- Film poster
- Directed by: Ricardo Muñoz Senior
- Written by: Ricardo Muñoz Senior
- Produced by: Euwabey Films
- Starring: Ricardo Muñoz Senior Samantha Castillo Victor Oliveira
- Release date: September 9, 2021 (United States);
- Running time: 14 minutes
- Language: Spanish

= La última pieza =

2021 Venezuelan short film

La última pieza (lit. 'The Last Piece', Puzzle) is a 2021 short film directed by Venezuelan filmmaker Ricardo Muñoz Senior.
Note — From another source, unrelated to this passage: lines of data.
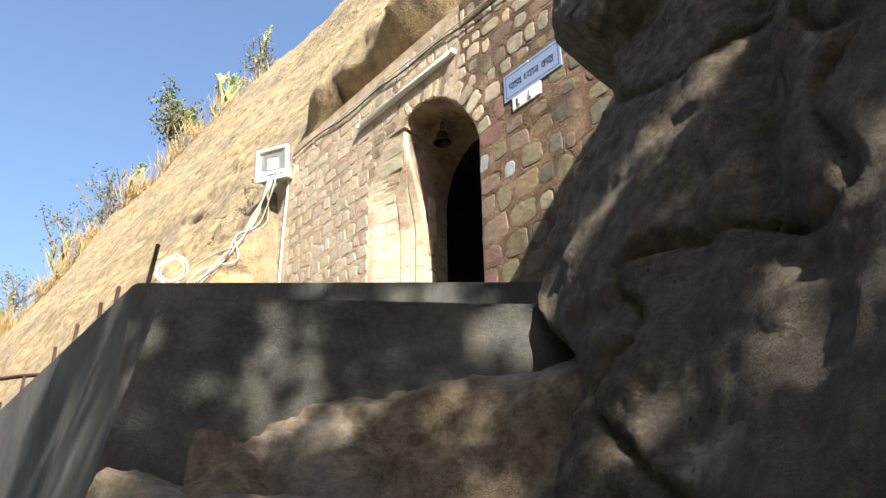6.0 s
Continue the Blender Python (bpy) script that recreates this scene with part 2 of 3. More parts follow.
def turned(profile, sides=24):
    """A turned body from (radius, height) pairs."""
    bm = bmesh.new()
    rings = [[bm.verts.new((r * math.cos(2 * math.pi * k / sides), r * math.sin(2 * math.pi * k / sides), z)) for k in range(sides)] for r, z in profile]
    for a, b in zip(rings, rings[1:]):
        for k in range(sides):
            bm.faces.new((a[k], a[(k + 1) % sides], b[(k + 1) % sides], b[k]))
    return bm


def sheet(fn, us, vs):
    """A surface fn(u, v) over two lists."""
    bm = bmesh.new()
    g = [[bm.verts.new(fn(u, v)) for v in vs] for u in us]
    for a, b in zip(g, g[1:]):
        for k in range(len(vs) - 1):
            bm.faces.new((a[k], b[k], b[k + 1], a[k + 1]))
    return bm


def steps(a, b, n):
    return [a + (b - a) * i / n for i in range(n + 1)]


def smooth(a, b, x):
    t = min(1, max(0, (x - a) / (b - a)))
    return t * t * (3 - 2 * t)


def fbm(p, scale, octaves=4):
    return noise.fractal(Vector(p) * scale, 1.0, 2.0, octaves)


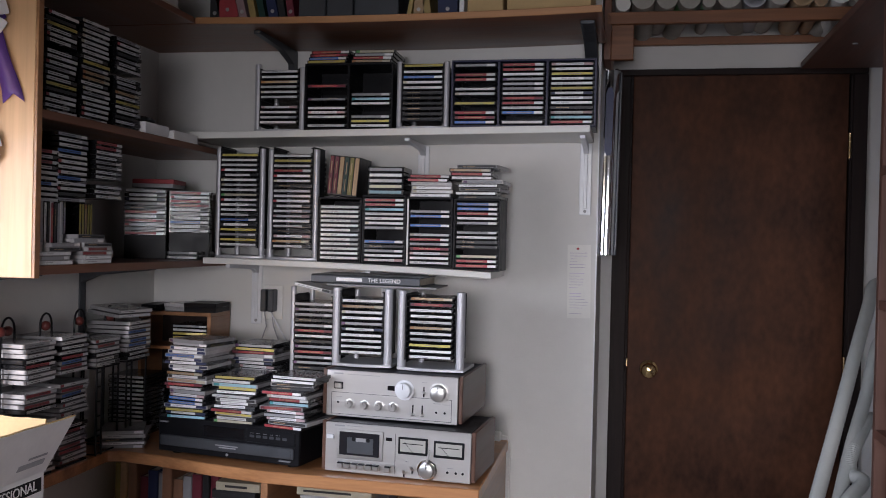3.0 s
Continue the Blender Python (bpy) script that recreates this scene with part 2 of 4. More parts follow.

The film is a dystopian fiction that is inspired and satirizes Latin American socialist governments.

== Plot ==
A working-class man must face a hostile and indifferent bureaucracy in order to finish a puzzle game.

== Cast ==

- Ricardo Muñoz Senior as Albertini
- Samantha Castillo as the Madam Commissioner
- Victor Oliveira as the General
- Franco Tintori as the Cashier
- Gabriel Atala Garay as the Soldier
- Laura de Freitas as the Public Official 2

== Reception ==
The film was the only Venezuelan and Latin American short in the official selection of the 39th Torino Film Festival in 2021. It was also awarded as the Best Foreign Film at the 2021 Victory International Film Festival 2021, as well as Best Short Film Screenplay and Special Jury Mention at the 13th Seattle Latino Film Festival. The film was set to be premiered from 28 to 31 January 2022 at the 16th National and International "Manuel Trujillo Durán" Short Film Festival in Venezuela, held in the Zulia state.